● **DATA SECTION**:

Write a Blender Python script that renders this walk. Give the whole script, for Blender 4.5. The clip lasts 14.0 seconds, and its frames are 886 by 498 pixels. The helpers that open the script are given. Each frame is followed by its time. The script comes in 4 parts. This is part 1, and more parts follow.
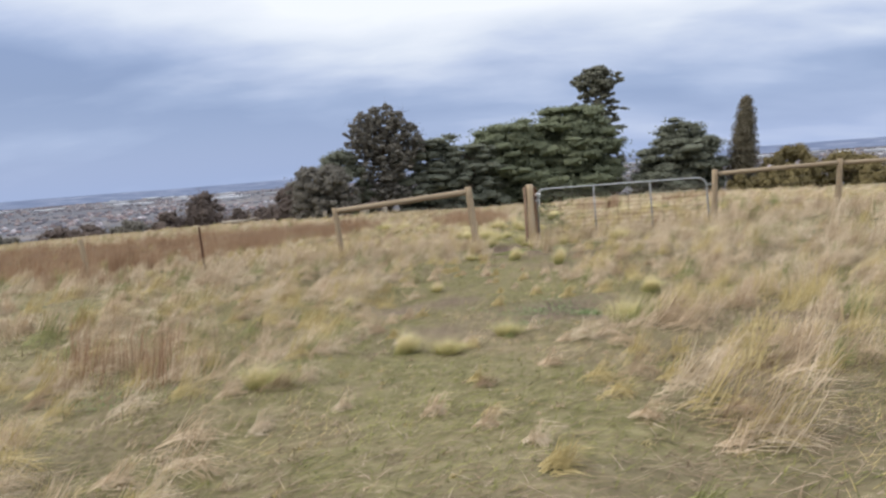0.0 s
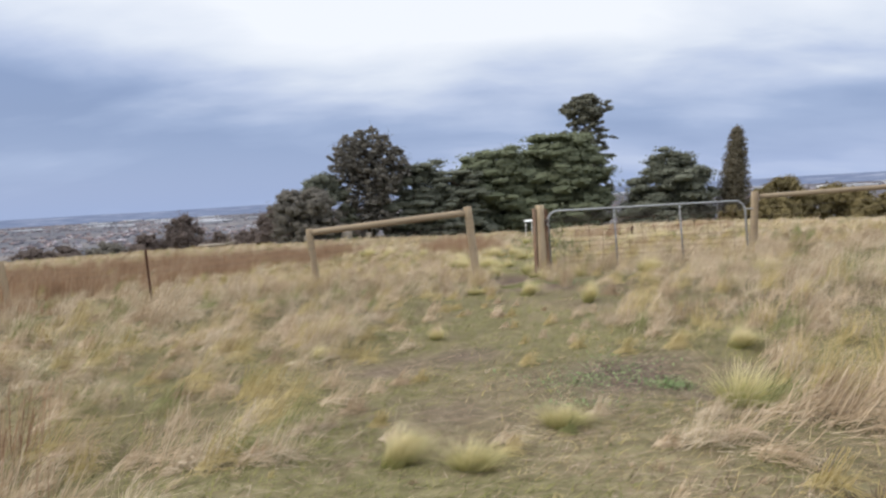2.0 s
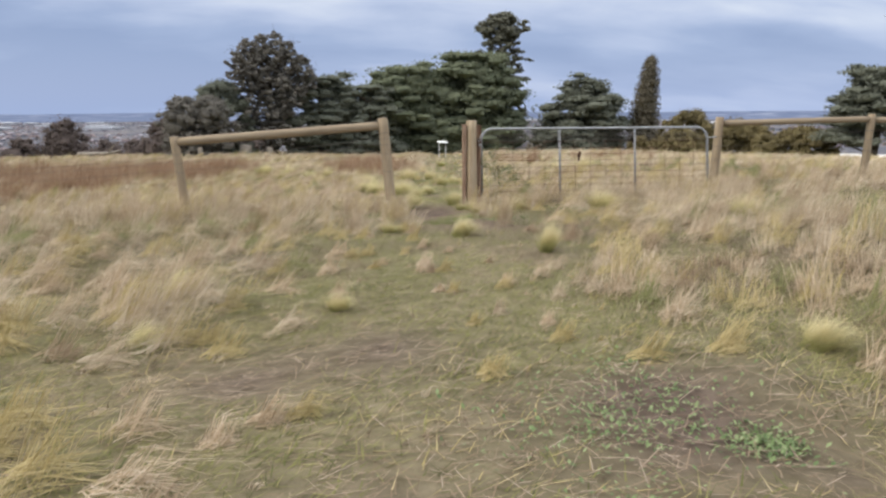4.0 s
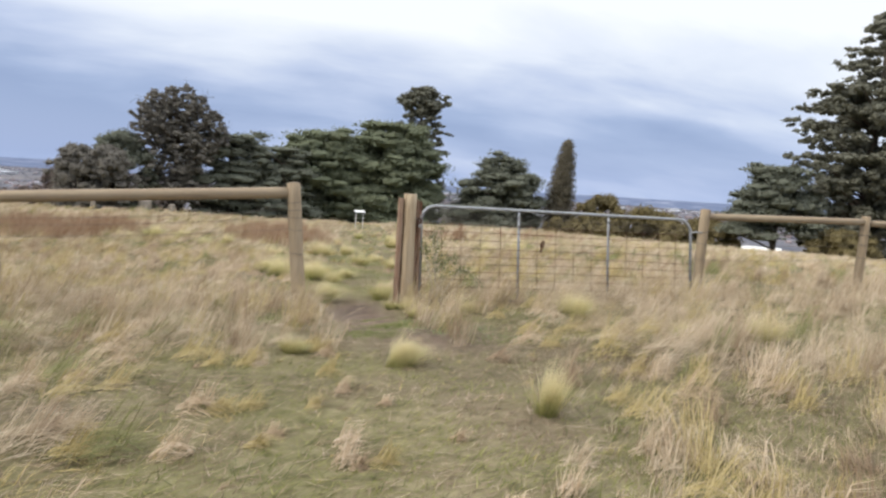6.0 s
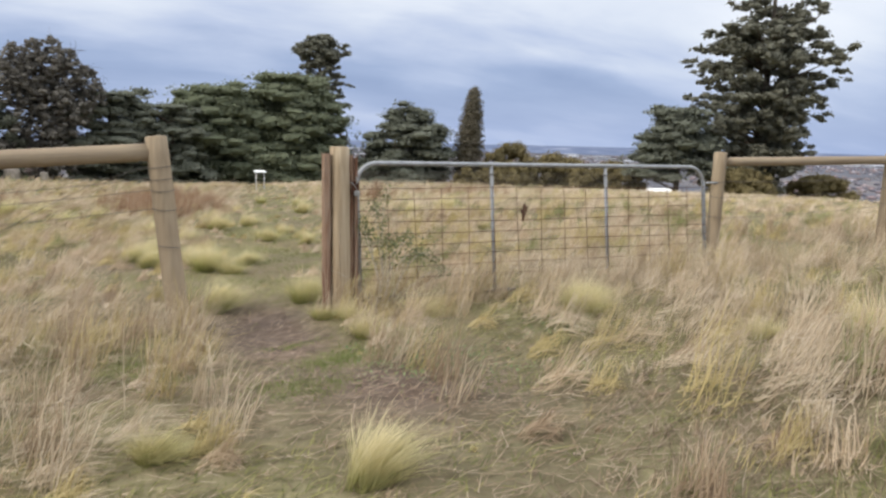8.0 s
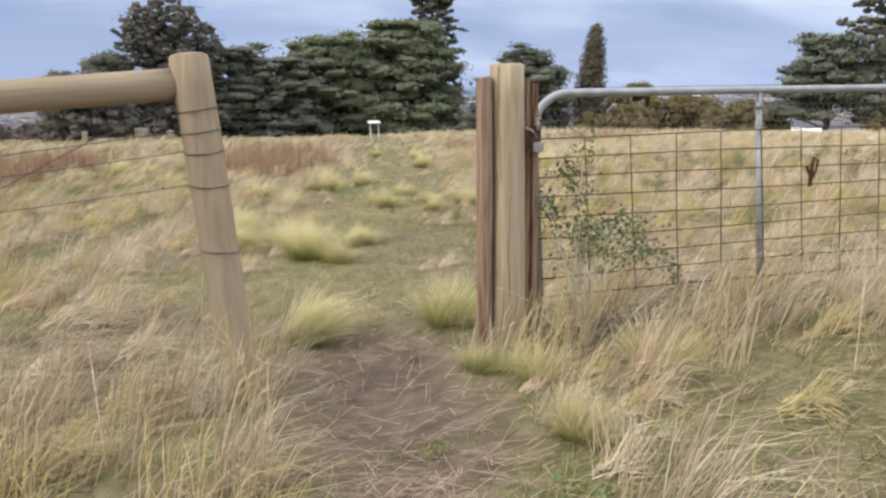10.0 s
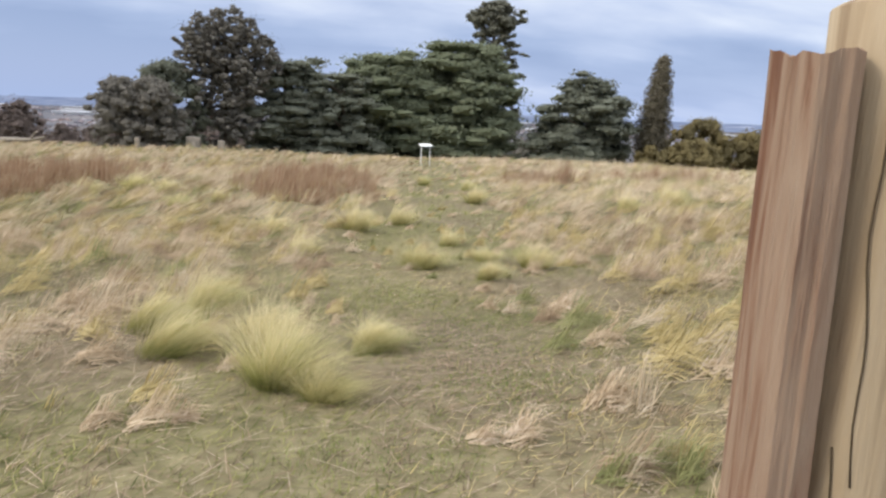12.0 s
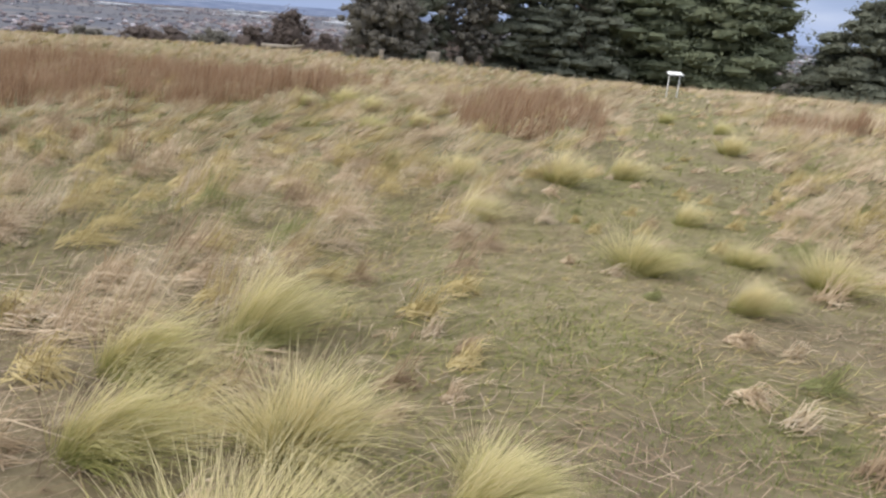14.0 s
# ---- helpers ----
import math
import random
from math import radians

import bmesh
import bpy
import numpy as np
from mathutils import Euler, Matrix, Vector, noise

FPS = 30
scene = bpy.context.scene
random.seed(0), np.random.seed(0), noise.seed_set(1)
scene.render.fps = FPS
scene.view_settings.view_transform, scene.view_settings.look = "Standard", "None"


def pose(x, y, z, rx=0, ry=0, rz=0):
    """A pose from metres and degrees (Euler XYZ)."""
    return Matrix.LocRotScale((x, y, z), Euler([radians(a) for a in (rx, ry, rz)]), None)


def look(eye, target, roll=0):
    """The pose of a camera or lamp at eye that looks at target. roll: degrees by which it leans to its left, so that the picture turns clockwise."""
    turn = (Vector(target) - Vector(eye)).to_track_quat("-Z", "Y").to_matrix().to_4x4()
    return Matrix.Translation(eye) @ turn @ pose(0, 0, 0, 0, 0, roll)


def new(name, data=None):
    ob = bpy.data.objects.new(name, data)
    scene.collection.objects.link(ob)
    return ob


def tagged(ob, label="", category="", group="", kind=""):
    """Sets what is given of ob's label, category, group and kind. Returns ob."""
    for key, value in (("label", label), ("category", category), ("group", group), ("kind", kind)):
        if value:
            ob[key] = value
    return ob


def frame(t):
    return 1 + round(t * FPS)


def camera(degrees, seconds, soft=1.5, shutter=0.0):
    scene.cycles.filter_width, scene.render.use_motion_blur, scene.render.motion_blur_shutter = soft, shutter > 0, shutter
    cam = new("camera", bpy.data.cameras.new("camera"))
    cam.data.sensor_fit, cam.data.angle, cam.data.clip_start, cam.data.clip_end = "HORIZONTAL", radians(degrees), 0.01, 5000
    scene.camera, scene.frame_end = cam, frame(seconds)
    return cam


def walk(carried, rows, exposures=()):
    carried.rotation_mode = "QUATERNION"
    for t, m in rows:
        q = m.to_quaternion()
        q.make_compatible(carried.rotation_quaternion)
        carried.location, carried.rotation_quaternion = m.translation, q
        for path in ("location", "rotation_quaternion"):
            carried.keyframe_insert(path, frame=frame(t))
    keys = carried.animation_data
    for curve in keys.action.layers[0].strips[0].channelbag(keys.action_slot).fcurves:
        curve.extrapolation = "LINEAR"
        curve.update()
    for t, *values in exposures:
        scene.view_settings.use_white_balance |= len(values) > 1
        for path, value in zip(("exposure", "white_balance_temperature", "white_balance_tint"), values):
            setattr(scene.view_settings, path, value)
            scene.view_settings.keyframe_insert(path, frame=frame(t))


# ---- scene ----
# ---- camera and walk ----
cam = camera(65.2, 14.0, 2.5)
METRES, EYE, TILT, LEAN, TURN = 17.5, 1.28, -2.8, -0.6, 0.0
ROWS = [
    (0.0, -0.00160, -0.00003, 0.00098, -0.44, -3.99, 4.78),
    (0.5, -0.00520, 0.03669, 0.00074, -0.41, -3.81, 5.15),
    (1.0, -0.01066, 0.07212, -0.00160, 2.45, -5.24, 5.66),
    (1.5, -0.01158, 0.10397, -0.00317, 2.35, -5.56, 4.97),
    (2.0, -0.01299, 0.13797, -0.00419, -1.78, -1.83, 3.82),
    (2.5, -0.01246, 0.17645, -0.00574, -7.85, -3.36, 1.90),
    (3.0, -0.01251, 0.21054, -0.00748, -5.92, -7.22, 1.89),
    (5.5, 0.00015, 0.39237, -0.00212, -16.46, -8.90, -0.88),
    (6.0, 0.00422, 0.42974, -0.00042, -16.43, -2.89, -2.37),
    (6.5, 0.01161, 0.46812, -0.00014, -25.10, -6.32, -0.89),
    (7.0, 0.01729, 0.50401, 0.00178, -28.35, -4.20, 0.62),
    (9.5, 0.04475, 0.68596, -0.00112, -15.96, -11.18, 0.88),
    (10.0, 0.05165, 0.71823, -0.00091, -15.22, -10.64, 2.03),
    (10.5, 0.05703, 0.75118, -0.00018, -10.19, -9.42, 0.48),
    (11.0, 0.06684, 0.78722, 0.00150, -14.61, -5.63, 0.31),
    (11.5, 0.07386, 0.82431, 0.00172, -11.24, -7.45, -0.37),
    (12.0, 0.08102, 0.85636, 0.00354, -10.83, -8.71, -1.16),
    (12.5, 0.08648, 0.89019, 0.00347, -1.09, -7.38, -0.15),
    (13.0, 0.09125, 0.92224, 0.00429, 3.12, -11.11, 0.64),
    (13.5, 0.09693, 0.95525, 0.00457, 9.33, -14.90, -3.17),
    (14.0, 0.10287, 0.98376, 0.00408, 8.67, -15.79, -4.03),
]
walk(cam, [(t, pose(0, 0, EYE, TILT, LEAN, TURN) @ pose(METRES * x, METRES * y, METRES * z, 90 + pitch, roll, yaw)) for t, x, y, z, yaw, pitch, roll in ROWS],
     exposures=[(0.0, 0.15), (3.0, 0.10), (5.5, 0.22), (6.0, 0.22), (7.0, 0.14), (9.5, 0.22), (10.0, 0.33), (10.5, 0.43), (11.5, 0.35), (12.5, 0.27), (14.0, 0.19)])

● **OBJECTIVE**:
Give back, word for word, each line from the one containing "turn = (Vector(target)" down to the one containing "scene.view_settings.keyframe_insert(path, frame=frame(t))", including those two lines.

● **TASK RESPONSE**:
    turn = (Vector(target) - Vector(eye)).to_track_quat("-Z", "Y").to_matrix().to_4x4()
    return Matrix.Translation(eye) @ turn @ pose(0, 0, 0, 0, 0, roll)


def new(name, data=None):
    ob = bpy.data.objects.new(name, data)
    scene.collection.objects.link(ob)
    return ob


def tagged(ob, label="", category="", group="", kind=""):
    """Sets what is given of ob's label, category, group and kind. Returns ob."""
    for key, value in (("label", label), ("category", category), ("group", group), ("kind", kind)):
        if value:
            ob[key] = value
    return ob


def frame(t):
    return 1 + round(t * FPS)


def camera(degrees, seconds, soft=1.5, shutter=0.0):
    scene.cycles.filter_width, scene.render.use_motion_blur, scene.render.motion_blur_shutter = soft, shutter > 0, shutter
    cam = new("camera", bpy.data.cameras.new("camera"))
    cam.data.sensor_fit, cam.data.angle, cam.data.clip_start, cam.data.clip_end = "HORIZONTAL", radians(degrees), 0.01, 5000
    scene.camera, scene.frame_end = cam, frame(seconds)
    return cam


def walk(carried, rows, exposures=()):
    carried.rotation_mode = "QUATERNION"
    for t, m in rows:
        q = m.to_quaternion()
        q.make_compatible(carried.rotation_quaternion)
        carried.location, carried.rotation_quaternion = m.translation, q
        for path in ("location", "rotation_quaternion"):
            carried.keyframe_insert(path, frame=frame(t))
    keys = carried.animation_data
    for curve in keys.action.layers[0].strips[0].channelbag(keys.action_slot).fcurves:
        curve.extrapolation = "LINEAR"
        curve.update()
    for t, *values in exposures:
        scene.view_settings.use_white_balance |= len(values) > 1
        for path, value in zip(("exposure", "white_balance_temperature", "white_balance_tint"), values):
            setattr(scene.view_settings, path, value)
            scene.view_settings.keyframe_insert(path, frame=frame(t))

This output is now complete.